Coronavirus vaccinations for kids under 12 cleared the final phase of the authorization process on Tuesday, but when could they begin in the Chicago area?
Late Tuesday, the Centers for Disease Control and Prevention gave the final OK for youngsters age 5 to 11 to get kid-size doses of the vaccine made by Pfizer and its partner BioNTech. Pediatricians and other doctors' groups praised the move and are gearing up to help families decide whether to vaccinate their children.
Because the children's doses are smaller and in different containers, the doses must be shipped to both the state and city.
Vials of the lower-dose Pfizer vaccine for kids are headed to the Chicago-area any day now, health officials say.
Chicago Department of Public Health Commissioner Dr. Allison Arwady said that while next week will be a big week for vaccinating children, the shots could begin as early as Thursday.
"I think it's likely that by this weekend if everything goes as planned, we'll probably probably maybe as soon as Friday, maybe even Thursday, you know, we may start vaccinating," she said during a Facebook Live Tuesday. "And, you know, a lot of it will probably be more next week realistically."
A similar estimate was given for Cook County.

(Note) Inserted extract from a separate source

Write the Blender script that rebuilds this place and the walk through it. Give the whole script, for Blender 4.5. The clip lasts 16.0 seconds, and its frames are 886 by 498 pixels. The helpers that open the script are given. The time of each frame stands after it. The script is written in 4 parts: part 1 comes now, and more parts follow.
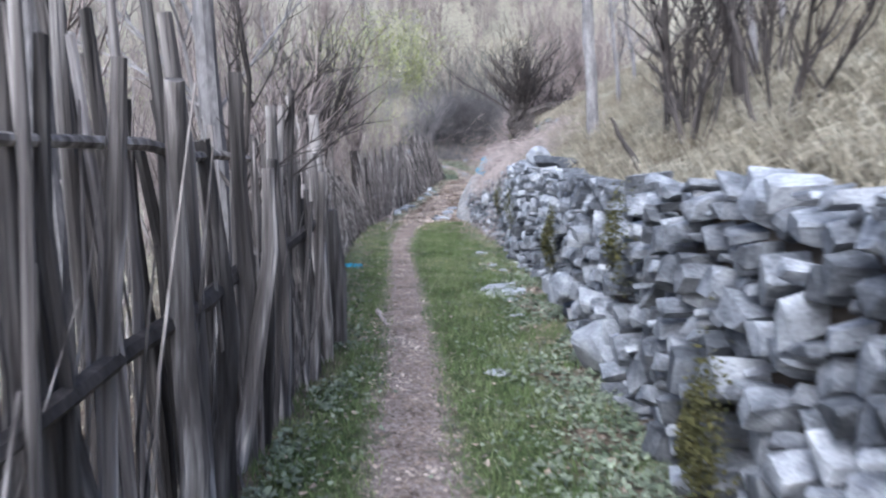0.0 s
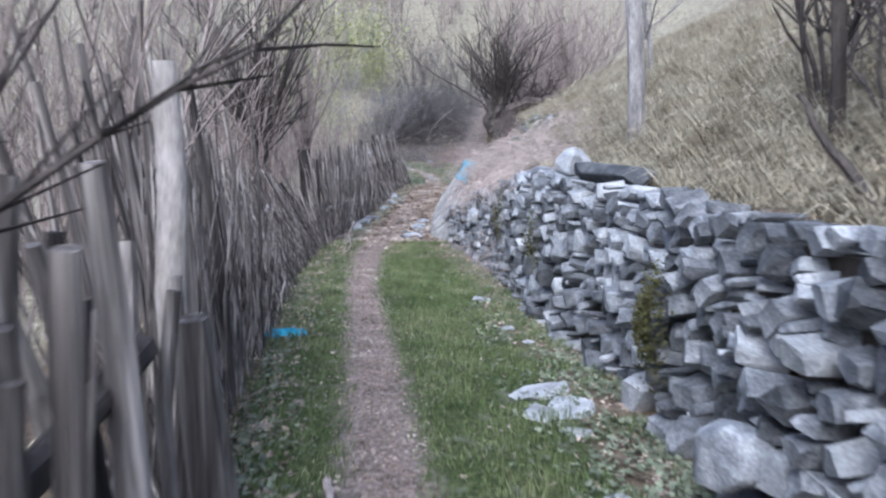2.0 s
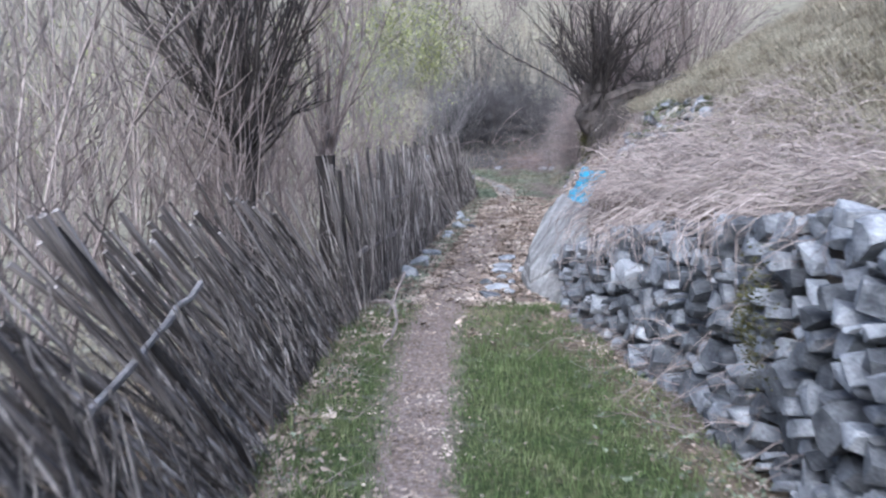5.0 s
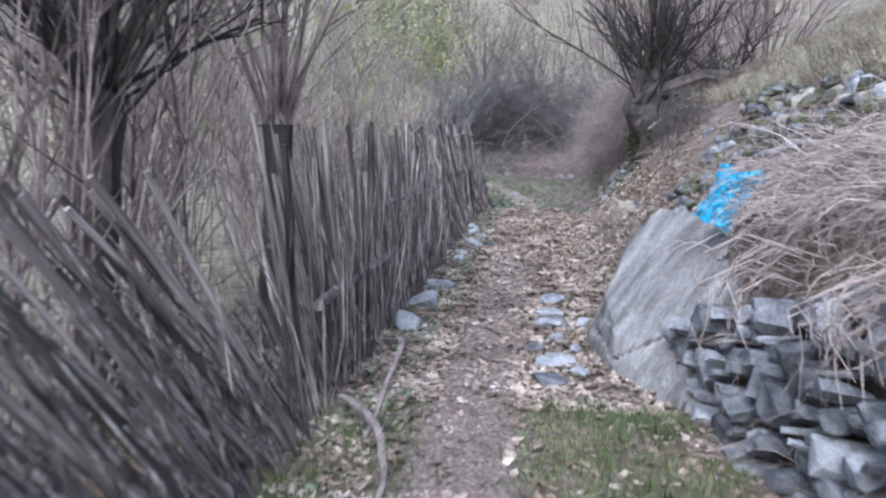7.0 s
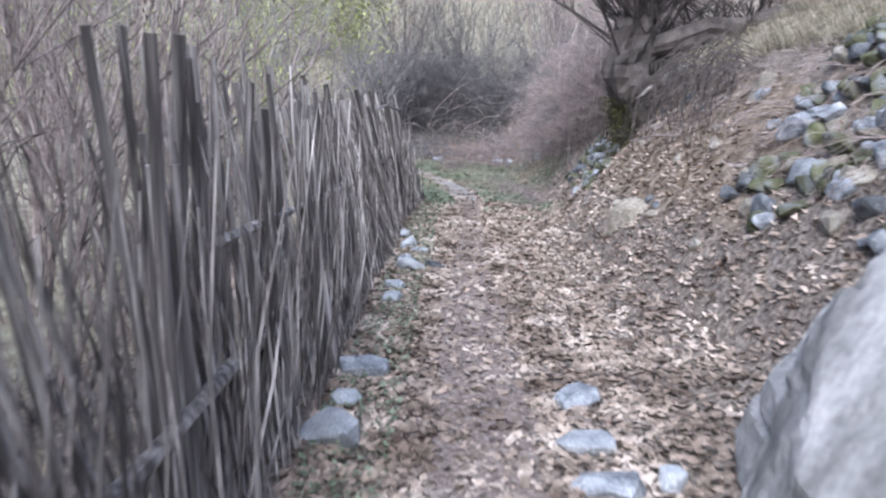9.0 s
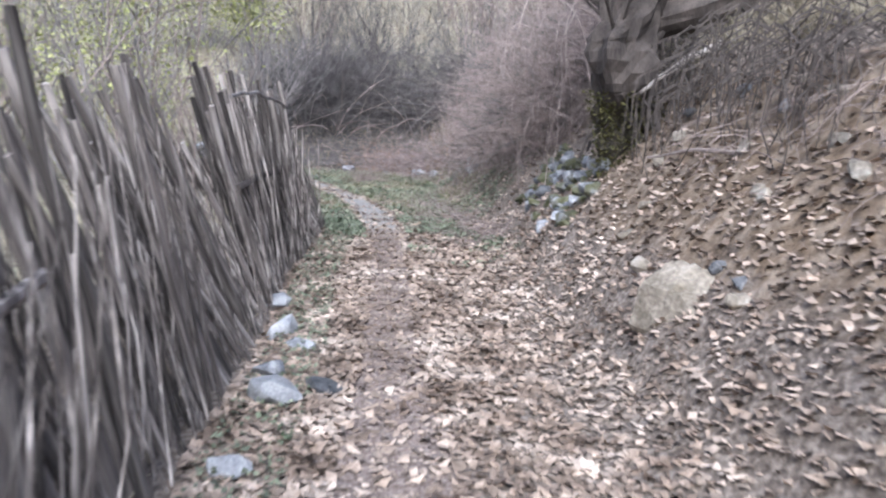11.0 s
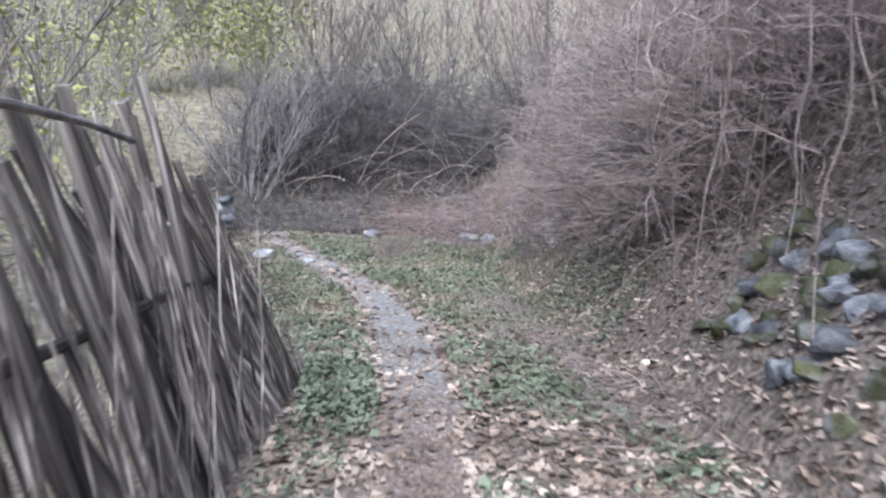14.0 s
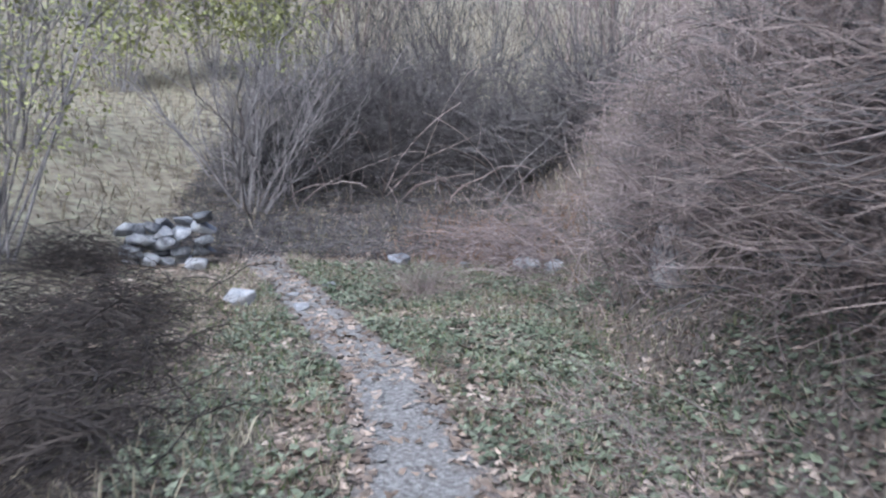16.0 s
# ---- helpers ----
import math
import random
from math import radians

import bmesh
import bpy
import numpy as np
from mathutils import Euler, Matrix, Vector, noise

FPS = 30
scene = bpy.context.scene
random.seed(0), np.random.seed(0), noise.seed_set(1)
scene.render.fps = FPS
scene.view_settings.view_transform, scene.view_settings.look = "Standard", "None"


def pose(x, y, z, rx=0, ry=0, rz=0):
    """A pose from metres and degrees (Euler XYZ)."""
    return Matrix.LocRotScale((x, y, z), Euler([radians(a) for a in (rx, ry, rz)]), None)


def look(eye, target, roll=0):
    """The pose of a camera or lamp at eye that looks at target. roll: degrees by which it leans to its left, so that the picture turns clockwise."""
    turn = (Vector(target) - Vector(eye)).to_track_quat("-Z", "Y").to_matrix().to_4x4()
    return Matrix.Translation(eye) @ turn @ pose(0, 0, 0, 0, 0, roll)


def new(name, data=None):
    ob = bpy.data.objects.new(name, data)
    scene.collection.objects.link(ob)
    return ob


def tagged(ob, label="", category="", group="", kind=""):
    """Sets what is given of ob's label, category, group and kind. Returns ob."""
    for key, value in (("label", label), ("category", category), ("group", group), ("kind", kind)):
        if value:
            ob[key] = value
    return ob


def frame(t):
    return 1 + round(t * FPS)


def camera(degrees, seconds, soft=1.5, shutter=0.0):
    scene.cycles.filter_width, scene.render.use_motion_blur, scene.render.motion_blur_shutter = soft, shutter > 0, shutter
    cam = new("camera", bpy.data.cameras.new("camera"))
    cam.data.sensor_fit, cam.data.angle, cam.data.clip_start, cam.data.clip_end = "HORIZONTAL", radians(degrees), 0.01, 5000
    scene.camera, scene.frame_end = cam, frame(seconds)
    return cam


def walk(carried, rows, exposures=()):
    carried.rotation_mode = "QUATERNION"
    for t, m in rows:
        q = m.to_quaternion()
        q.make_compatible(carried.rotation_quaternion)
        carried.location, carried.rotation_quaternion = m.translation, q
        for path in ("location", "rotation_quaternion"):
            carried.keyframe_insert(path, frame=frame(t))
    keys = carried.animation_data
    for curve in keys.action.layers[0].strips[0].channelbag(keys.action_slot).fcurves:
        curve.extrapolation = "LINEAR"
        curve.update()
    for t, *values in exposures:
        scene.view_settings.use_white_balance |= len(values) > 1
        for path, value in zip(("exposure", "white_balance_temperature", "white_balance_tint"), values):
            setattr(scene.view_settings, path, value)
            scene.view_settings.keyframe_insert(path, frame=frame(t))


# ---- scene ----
cam = camera(58.4, 16.0, 2.3, 0.4)
METRES, EYE, TILT, LEAN, TURN = 28.0, 1.34, -8.0, 0.0, 0.0
ROWS = [
    (0.0, 0.0, 0.0, 0.0, 0.0, 0.0, -0.0),
    (0.5, -0.0031, 0.0316, 0.0031, 1.97, -0.49, -1.81),
    (1.0, -0.0061, 0.0616, 0.0071, 0.63, -0.5, -0.39),
    (1.5, -0.0088, 0.0901, 0.0112, 1.95, 0.05, -1.41),
    (2.0, -0.0093, 0.1209, 0.0154, -3.16, 0.02, -0.45),
    (2.5, -0.0095, 0.1549, 0.0195, -1.21, 0.93, -1.14),
    (3.0, -0.009, 0.1868, 0.0218, -0.66, 0.6, -2.6),
    (3.5, -0.009, 0.2204, 0.0256, 0.13, 0.36, -2.64),
    (4.0, -0.012, 0.2495, 0.0308, 0.94, 0.73, 0.11),
    (6.5, -0.0239, 0.4037, 0.0452, 1.41, -0.2, -0.98),
    (7.0, -0.0277, 0.4375, 0.0472, 0.35, 0.88, -2.61),
    (7.5, -0.0298, 0.4707, 0.0499, -5.04, 1.21, -0.16),
    (8.0, -0.0324, 0.5035, 0.0528, -4.38, -0.93, -0.67),
    (8.5, -0.0318, 0.5335, 0.0568, -6.89, -1.16, -0.28),
    (9.0, -0.0301, 0.5662, 0.0622, -5.5, -0.02, -1.35),
    (11.5, -0.0096, 0.7212, 0.0861, -12.53, 0.61, -1.4),
    (12.0, -0.0035, 0.754, 0.0925, -12.39, 1.09, -1.02),
    (12.5, 0.0002, 0.7823, 0.0988, -10.18, 1.78, 0.26),
    (13.0, 0.0025, 0.811, 0.1026, -8.18, 2.5, 1.45),
    (13.5, 0.0045, 0.8369, 0.1061, -7.35, 2.96, -0.63),
    (14.0, 0.0076, 0.8666, 0.1112, -8.83, 3.7, -0.57),
    (14.5, 0.0116, 0.8991, 0.1168, -8.22, 4.18, -0.94),
    (15.0, 0.0152, 0.928, 0.1219, -9.19, 4.37, -0.47),
    (15.5, 0.0186, 0.9573, 0.1268, -5.83, 4.25, -1.5),
    (16.0, 0.0221, 0.9848, 0.1321, -5.76, 3.73, -0.48),
]
walk(cam, [(t, pose(0, 0, EYE, TILT, LEAN, TURN) @ pose(METRES * x, METRES * y, METRES * z, 90 + pitch, roll, yaw)) for t, x, y, z, yaw, pitch, roll in ROWS],
     [(0.0, 0.9, 5150, 10), (0.5, 0.58, 5150, 10), (1.0, 0.9, 5150, 10), (1.5, 0.8, 5150, 10), (2.0, 0.84, 5150, 10), (3.0, 0.6, 5120, 10), (4.0, 0.66, 5100, 10), (6.5, 0.84, 5100, 10), (7.0, 0.7, 5100, 10), (8.5, 0.82, 5150, 10), (9.0, 0.98, 5200, 10), (11.5, 1.05, 5400, 10), (12.5, 0.92, 5400, 10), (14.0, 0.95, 5300, 10), (16.0, 0.6, 5200, 10)])

# ---- world, sun, exposure ----
world = bpy.data.worlds.new("overcast_sky")
scene.world = world
world.use_nodes = True
wn = world.node_tree.nodes
sky = wn.new("ShaderNodeTexSky")
sky.sky_type, sky.sun_disc = "NISHITA", False
sky.sun_elevation, sky.sun_rotation = radians(42), radians(200)
sky.air_density, sky.dust_density, sky.ozone_density = 0.8, 6.0, 1.0
wn["Background"].inputs[1].default_value = 0.13
world.node_tree.links.new(sky.outputs[0], wn["Background"].inputs[0])
sun = new("sun", bpy.data.lights.new("sun", "SUN"))
sun.data.energy, sun.data.angle, sun.data.color = 1.4, radians(40), (1.0, 0.98, 0.95)
sun.matrix_world = look((-4, -12, 14), (0, 0, 0))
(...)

“We are expecting it today, tomorrow, at least by Wednesday," said Dr. Jackie Korpics, medical director for the Cook County Department of Public Health COVID-19 Response.
Dr. Korpics believes shots could start going into arms as early as Thursday.
Duly Health and Care, formerly DuPage Medical Group, is getting ready to administer the shots to its thousands of pediatric patients age 5 to 11 years old, but said timing still remains unclear.
"We don't know exactly how much vaccine we're getting and how quickly [we] will receive it. So in order to maximize access to the vaccine to as many patients as we can get it to, we're going to elect to start with our central site," said Dr. Mia Taormina, chief of infectious diseases at Duly Health and Care.
Duly Health and Care is not scheduling appointments just yet and neither is the DuPage County Health Department.
DuPage County is not planning on vaccinating children ages 5-11 at the DuPage County Fairgrounds, where they have been administering booster doses of the vaccine three days a week.
"We're going to be closing that site and we're going to be offering the pediatric appointments at three of our public health center locations. We have our main office here in Wheaton, which will be one of the sites. We also have satellite locations in Lombard and Westmont,” Adam Forker, director of client access for the DuPage County Health Department, said.
You can register eligible children online now. The DuPage County Health Department will contact you about scheduling an appointment, as soon as they start taking appointments.
Full-strength Pfizer shots already are recommended for anyone 12 or older, but pediatricians and many parents are anxiously awaiting protection for younger children to stem infections from the extra-contagious delta variant and help keep kids in school.
While the vaccine for children ages 5-11 has "the exact same ingredients" and will follow the same timeframe between doses, "it is only going to be a third the dose," according to Arwady.
"This is because younger children have a smaller body mass and in studies, they had the same level of antibodies and protection," Arwady said. "But the lower dose makes it less likely that the 5-to-11-year-olds will have side effects."
Arwady noted that the change in dosage will also require smaller needles and different vaccine vials.
"So we won't have people pulling adult and children doses out of the same vial, there is a separate process for child vaccines," she said.
Illinois Gov. J.B. Pritzker said the state has been preparing for the youth shots.
More than 2,200 locations and providers in the state - including family medicine practices, urgent care centers and public health clinics - have enrolled to provide doses to children, Pritzker said in a release.
Initially, the state will receive approximately 306,000 doses for kids 5 to 11, with an additional 73,000 doses for the city of Chicago and more than 100,000 headed to federal government pharmacy partners.
"As a parent, you should call your pediatrician now to make sure they’ve enrolled and have ordered doses," he said. "And I will do everything in my power to continue to follow the science and keep our kids safe.”
While children run a lower risk of severe illness or death than older people, COVID-19 has killed more than 630 Americans 18 and under, according to the CDC. Nearly 6.2 million children have been infected with the coronavirus, the American Academy of Pediatrics reported.
Doctors at Advocate Children's Hospital said last week that while cases in children tend to be less severe than those seen in adults, "more children are being hospitalized with severe COVID-19 infection than was seen earlier in the pandemic."
The group also warned that multiple cases of a life-threatening COVID-19-related condition called the pediatric multisystem inflammatory syndrome have been reported in the Chicago area and experts still don't know the long-term effects of COVID-19 on kids.
"As the state's top health officials, and as a board certified pediatrician and mom, I am urging every single parent and guardian to do this for their child," Illinois Department of Public Health Director Dr. Ngozi Ezike said last week. "Make a plan to get them vaccinated for COVID-19."
Both Moderna and J&J's vaccines can only be used on people 18 and older, though Moderna also is studying its shots in elementary school-aged children.